Framing Tokyo 2020 as gender-equal misleading, says Brock researcher

The International Olympic Committee (IOC) continues to promote Tokyo 2020 as the most gender-equal Games ever. But Brock University Sport Management Assistant Professor Michele Donnelly says more needs to be done as “most changes the IOC has introduced are relatively superficial and performative.”

Some positive steps the IOC has championed for the Games include encouraging each country to select both a male and female flag bearer and each nation sending at least one male and one female athlete as part of its delegation.

“The important thing to emphasize when the IOC says this is the first gender-balanced Games is they are speaking exclusively in terms of numbers,” Donnelly says. “They are strictly basing those statements on women athletes making up 48.8 per cent of the Games and ignoring a more substantive understanding of equality.”

Assistant Professor of Sport Management Michele Donnelly.

One of the big headlines during Tokyo 2020 has been the difference in requirements for men’s and women’s uniforms across various sports. Much of the dialogue is focused on how men often compete in shorts and looser clothing compared to women in bikinis or tight-fitting outfits.

“We need to expand the uniform regulations for women’s sport to include options,” says Donnelly. “Requiring women to wear revealing, tight-fitting uniforms is reflective of outdated beliefs that no one would watch women’s sport unless there was something else to watch.”

Female athletes are pushing back more than ever against unequal standards for uniforms they say are more revealing, sexualized and divert focus from their athletic ability.

“If women athletes are saying ‘my uniform is making me feel uncomfortable and distracted when I want to be focused on performance,’ they should be allowed to have more options,” Donnelly says, adding that the problem starts at the top, with a lack of women in top-level decision-making positions at the IOC and international sport federations.

Arguments resisting changes to women’s uniforms range from claims that judges need to see arms and legs to do their jobs, sand can be difficult to get out of one-piece bathing suits, performance can be inhibited or improved making the competition unequal, and more.

“If the men are wearing relatively loose-fitting board shorts and tank tops, why is there is no equivalent option for women?” says Donnelly. “Officials continually resist change based on how it may interfere with women’s performance when men are competing just fine. It reinforces discriminatory ideas about how women should look, including when they play sport.”

An example of both gender and racial disparity at the Tokyo Games was the rejection of the use of the British-made Soul Cap, an extra-large silicone covering designed specifically to protect dreadlocks, weaves, hair extensions, braids and thick and curly hair.
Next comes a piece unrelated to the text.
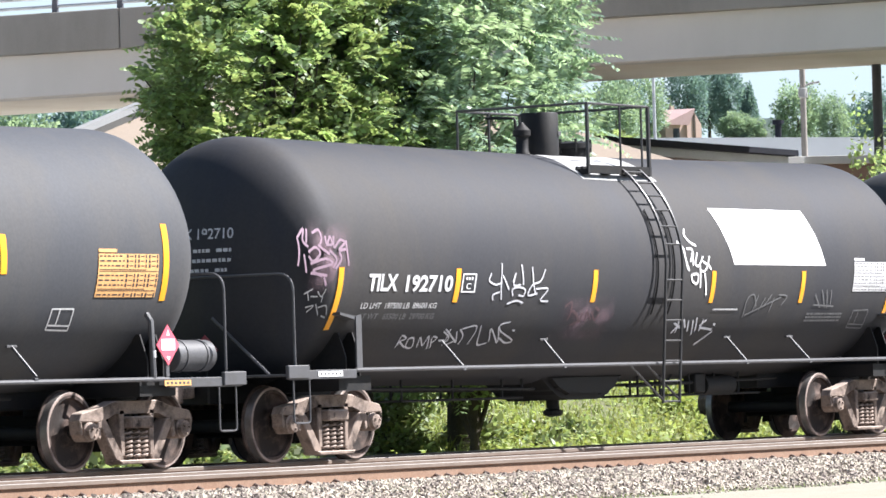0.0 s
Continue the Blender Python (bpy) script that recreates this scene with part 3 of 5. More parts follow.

In their decision, Fédération Internationale De Natation (FINA), which oversees international competitions in swimming, cited ‘no previous instance in which swimmers needed caps of such size and configuration.’ It also ‘wondered if the cap could create an advantage by disrupting the flow of water.’
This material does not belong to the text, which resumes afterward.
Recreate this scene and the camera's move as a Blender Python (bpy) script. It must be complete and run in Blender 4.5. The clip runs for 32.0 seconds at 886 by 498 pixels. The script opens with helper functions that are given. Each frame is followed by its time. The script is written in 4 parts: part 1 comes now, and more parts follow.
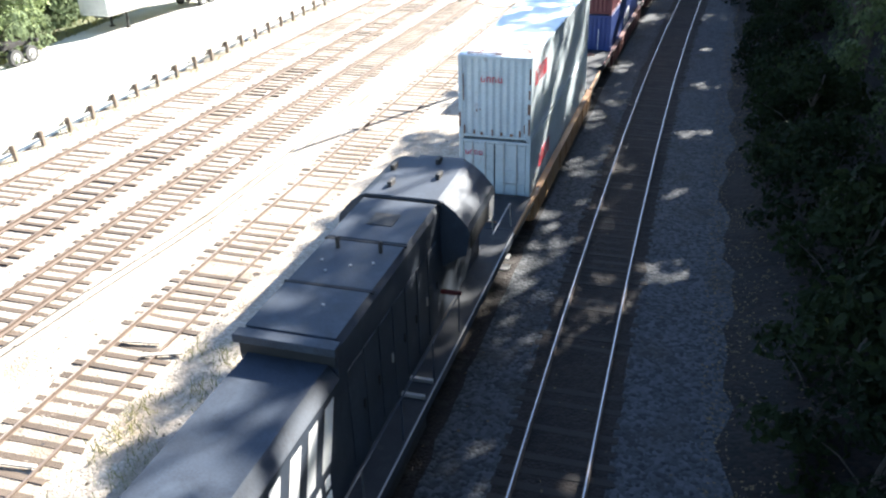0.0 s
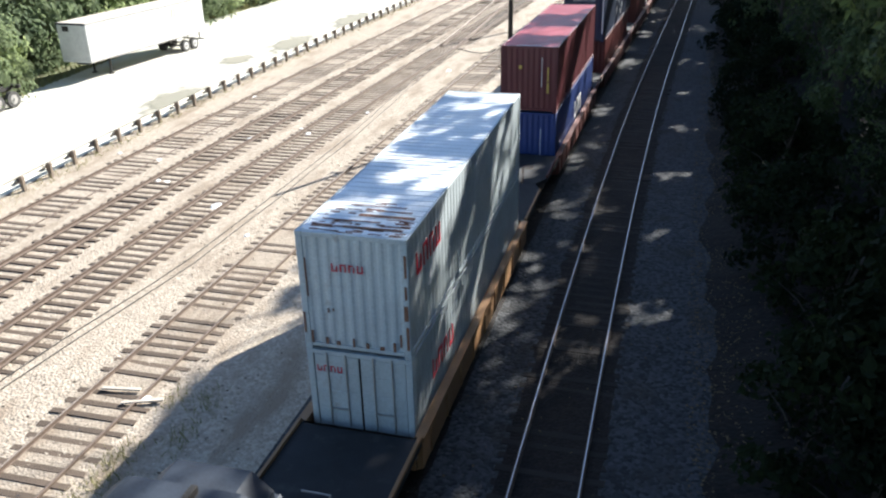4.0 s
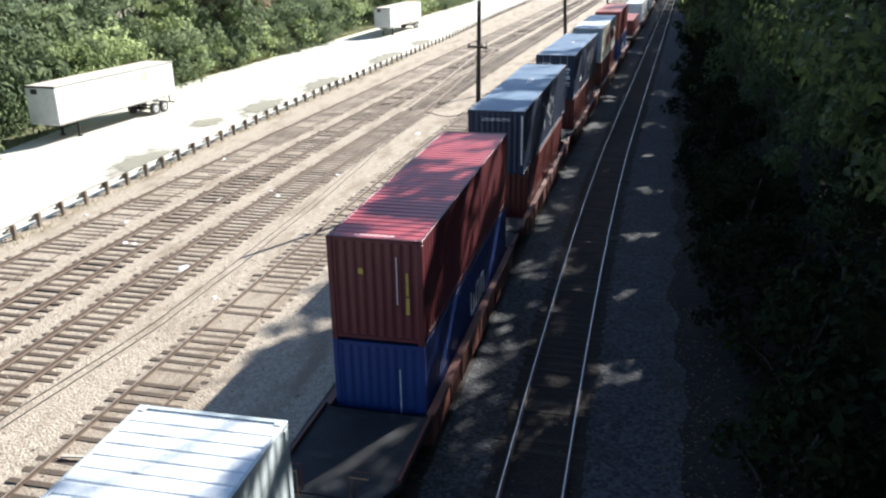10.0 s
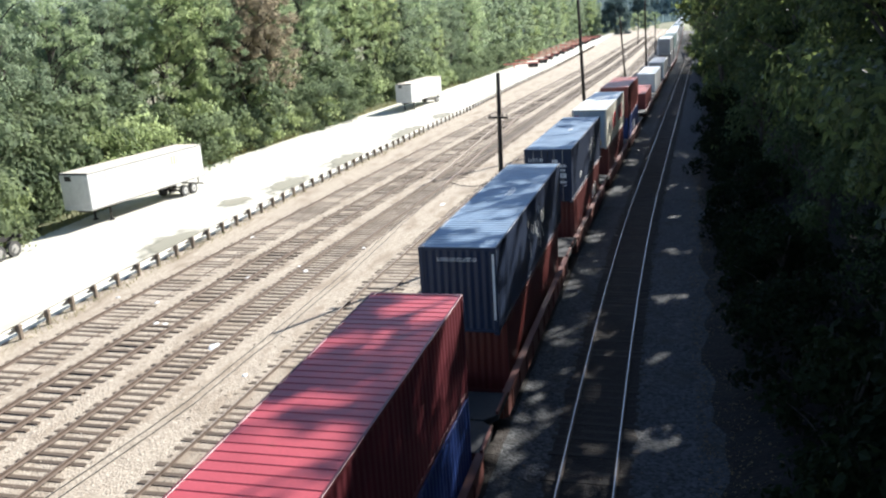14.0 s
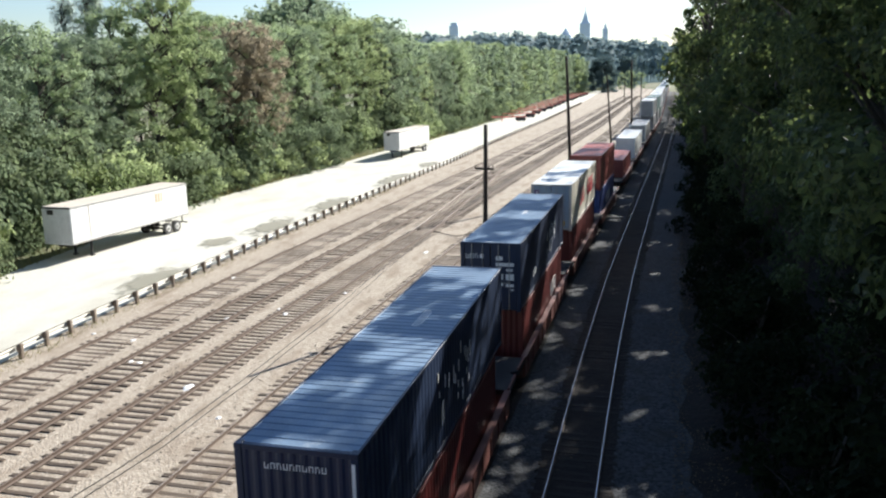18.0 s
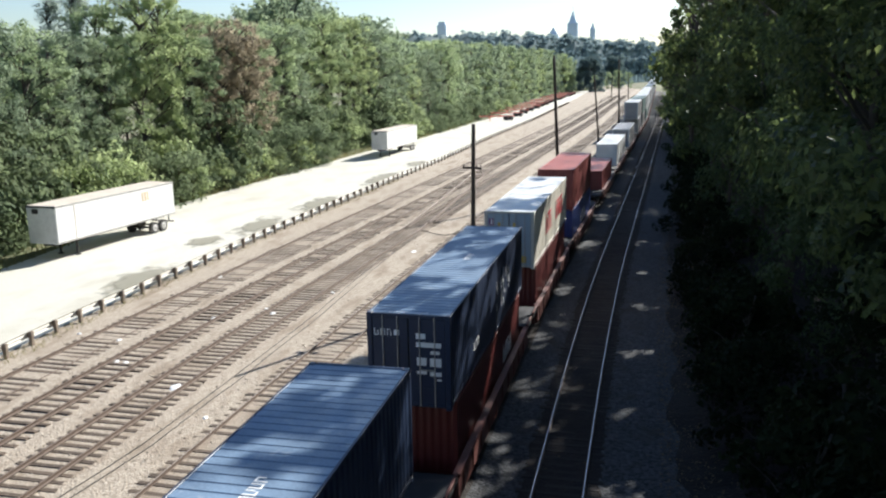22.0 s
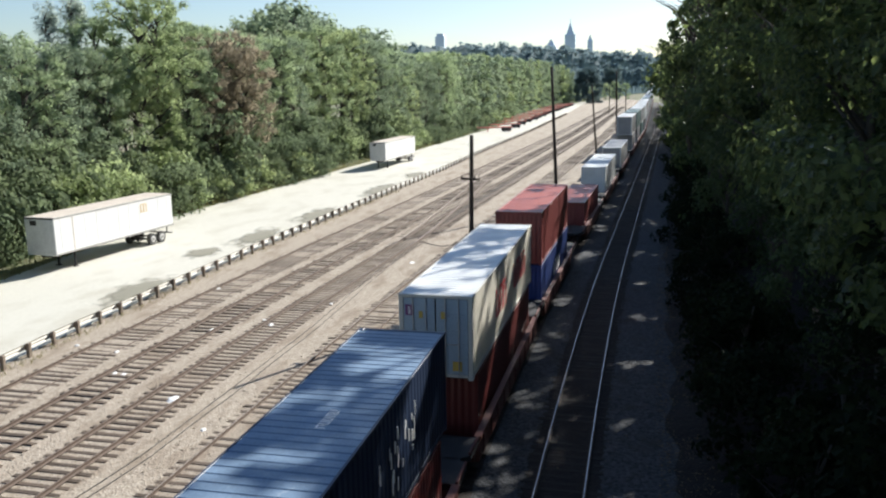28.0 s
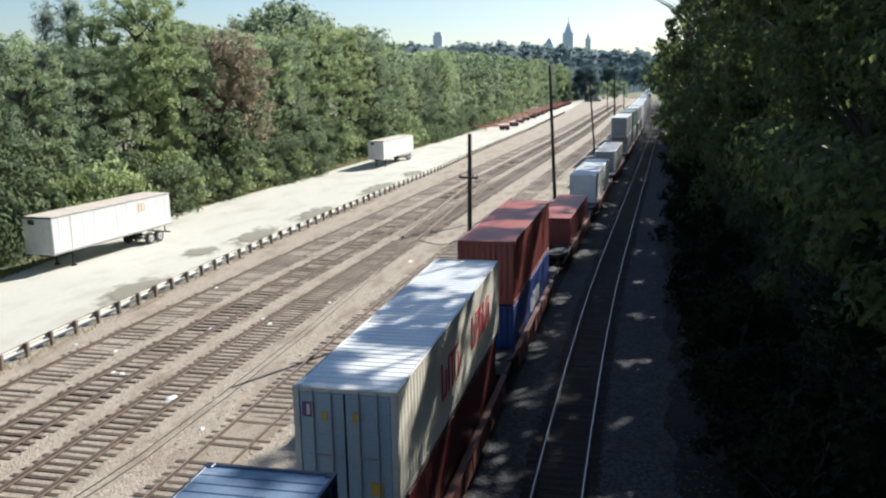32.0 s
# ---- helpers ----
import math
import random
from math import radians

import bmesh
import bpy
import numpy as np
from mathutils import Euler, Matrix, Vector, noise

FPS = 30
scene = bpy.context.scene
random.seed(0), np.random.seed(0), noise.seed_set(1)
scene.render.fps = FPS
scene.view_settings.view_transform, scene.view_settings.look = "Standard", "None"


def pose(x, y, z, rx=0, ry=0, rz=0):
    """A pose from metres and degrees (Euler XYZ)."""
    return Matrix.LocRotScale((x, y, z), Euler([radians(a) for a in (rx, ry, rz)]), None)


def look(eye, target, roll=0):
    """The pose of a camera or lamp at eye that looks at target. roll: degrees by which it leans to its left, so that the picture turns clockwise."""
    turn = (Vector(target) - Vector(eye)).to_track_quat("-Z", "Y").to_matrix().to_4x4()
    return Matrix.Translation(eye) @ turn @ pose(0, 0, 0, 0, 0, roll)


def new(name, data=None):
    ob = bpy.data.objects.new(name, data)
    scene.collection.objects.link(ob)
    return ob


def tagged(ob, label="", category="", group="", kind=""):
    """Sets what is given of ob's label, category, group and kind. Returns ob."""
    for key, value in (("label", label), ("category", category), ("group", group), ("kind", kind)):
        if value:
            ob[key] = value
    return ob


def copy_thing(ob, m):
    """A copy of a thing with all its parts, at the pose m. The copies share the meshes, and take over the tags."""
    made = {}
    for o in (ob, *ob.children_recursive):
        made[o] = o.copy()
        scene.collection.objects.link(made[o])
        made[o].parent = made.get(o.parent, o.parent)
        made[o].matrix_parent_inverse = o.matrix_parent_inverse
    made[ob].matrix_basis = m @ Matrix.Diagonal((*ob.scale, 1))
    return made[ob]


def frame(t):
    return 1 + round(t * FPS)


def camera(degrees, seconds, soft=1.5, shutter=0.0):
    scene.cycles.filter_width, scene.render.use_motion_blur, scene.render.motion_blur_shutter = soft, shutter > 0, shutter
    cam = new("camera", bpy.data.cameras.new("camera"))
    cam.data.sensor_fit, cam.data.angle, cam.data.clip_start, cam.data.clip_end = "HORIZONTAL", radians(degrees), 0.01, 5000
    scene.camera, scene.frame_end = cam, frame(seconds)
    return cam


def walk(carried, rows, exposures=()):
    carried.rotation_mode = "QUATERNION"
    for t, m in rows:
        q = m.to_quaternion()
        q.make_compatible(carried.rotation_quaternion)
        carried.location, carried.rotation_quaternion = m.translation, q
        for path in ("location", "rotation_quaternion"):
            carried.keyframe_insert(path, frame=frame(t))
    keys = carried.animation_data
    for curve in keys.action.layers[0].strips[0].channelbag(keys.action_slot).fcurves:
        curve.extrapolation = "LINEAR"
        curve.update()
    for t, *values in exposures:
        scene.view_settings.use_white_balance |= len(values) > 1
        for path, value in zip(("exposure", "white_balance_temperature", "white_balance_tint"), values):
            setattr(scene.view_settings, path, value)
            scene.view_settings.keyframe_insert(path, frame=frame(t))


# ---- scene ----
# yaw, pitch and roll of the hand-held camera, which stays at one spot on the overbridge
EYE = (0.0, 0.0, 12.3)
TURNS = [(0.0, 16.29, -27.28, -1.65), (0.5, 16.89, -27.2, -1.62), (1.0, 17.01, -26.99, -1.75), (1.5, 16.99, -26.73, -1.83), (2.0, 17.21, -26.43, -1.71), (2.5, 17.07, -26.2, -1.64), (3.0, 16.97, -25.67, -1.55), (3.5, 16.17, -25.01, -1.57), (4.0, 14.9, -24.36, -1.53), (4.5, 13.93, -23.07, -1.15), (6.5, 13.48, -21.64, -1.14), (7.0, 13.91, -21.46, -1.19), (7.5, 13.61, -21.11, -1.09), (8.0, 13.26, -20.67, -0.93), (8.5, 13.18, -20.35, -0.81), (9.0, 12.91, -20.14, -0.97), (9.5, 12.83, -20.1, -0.81), (10.0, 12.54, -20.18, -0.93), (10.5, 11.13, -19.75, 0.09), (11.0, 10.77, -15.55, 0.27), (11.5, 11.22, -14.88, -2.17), (12.0, 12.5, -15.53, -3.26), (12.5, 13.02, -15.23, -3.67), (13.0, 13.61, -15.4, -3.81), (13.5, 14.02, -15.81, -3.68), (14.0, 14.33, -15.29, -3.6), (14.5, 15.01, -14.69, -3.78), (15.0, 13.04, -12.95, -2.55), (15.5, 11.71, -12.66, -1.89), (17.5, 12.79, -12.57, -0.83), (18.0, 12.95, -11.99, -1.09), (18.5, 13.21, -11.76, -1.19), (19.0, 12.92, -11.62, -1.05), (19.5, 12.59, -11.66, -1.25), (20.0, 12.59, -11.75, -1.05), (20.5, 12.73, -11.77, -0.79), (21.0, 12.6, -11.97, -0.71), (21.5, 12.48, -11.93, -0.88), (22.0, 12.09, -12.06, -0.92), (22.5, 12.02, -11.72, -1.01), (23.0, 11.9, -11.76, -0.91), (23.5, 11.82, -11.77, -0.77), (24.0, 11.84, -11.92, -0.79), (24.5, 11.94, -12.0, -0.94), (25.0, 11.92, -11.85, -0.83), (25.5, 11.62, -12.07, -1.01), (27.5, 11.89, -11.36, -0.89), (28.0, 11.96, -11.3, -0.98), (28.5, 11.92, -11.12, -1.04), (29.0, 11.85, -10.87, -1.0), (29.5, 11.54, -10.72, -1.09), (30.0, 11.54, -10.36, -1.07), (30.5, 11.58, -10.74, -1.04), (31.0, 11.48, -10.92, -1.06), (31.5, 11.67, -11.13, -0.91), (32.0, 11.84, -11.39, -1.05)]


def aimed(yaw, pitch, roll):
    return pose(*EYE, 90 + pitch, 0, yaw) @ pose(0, 0, 0, 0, 0, roll)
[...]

“The rejection of the soul cap is yet another way racialized athletes, and particularly women, are being controlled by dominant ideologies,” says Donnelly, who says the argument reminds her of when women were excluded from the elite sport competitions for wearing hijabs and men were asked to remove their turbans or yarmulkes.

“Now, we see Muslim women competing in athletics, beach volleyball and other sports wearing more modest uniforms with full sleeves and pant legs, as well as sport hijabs,” she says.

Donnelly is concerned that without change, younger athletes looking ahead and realizing the types of uniforms they may be expected to wear could be enough of a deterrent that they decide it’s not worth it to continue.

“We have no idea how many young women and even men we are losing because of significant inequalities in many of the events on the Olympic programme including uniforms, rules, equipment, race distances and more.”

While some sports have altered rules or implemented uniforms for women that are the same or equivalent as the men, there are still differences with how changes are handled amongst team versus individual sports and across different sports. In field hockey, for example, women are no longer required to wear skirts, but all team members must wear the same uniform. In Taekwondo all athletes, both men and women, wearing the same dobok (competition uniform) and athletes debuting in skateboarding wore shorts, pants and polo shirts reflective of what they compete in at more established skateboarding events, such as the X Games.

“I was so excited to see the skateboarding uniforms,” says Donnelly. “It appears the women skaters were able to choose what they felt comfortable in. The IOC is pushing for youth spectators and more sports that attract younger viewers. It would have defeated the purpose to have them not look like skateboarders.”

Embedded within the gender inequity problems at Tokyo 2020 are also gaps in the IOC portrayal guidelines, which Donnelly says are “too soft and are presented only as guidelines as opposed to an official code of policies, rules and regulations for sport organizations and the media.”

“The IOC is in a position to say, ‘here are the requirements and here are the consequences,’ such as your camera operator can’t get press credentials without appropriate training about how to film sports in a way that is appropriate. Or without an equal number of men and women athletes and events, your sport loses its spot on the Olympic programme,” says Donnelly.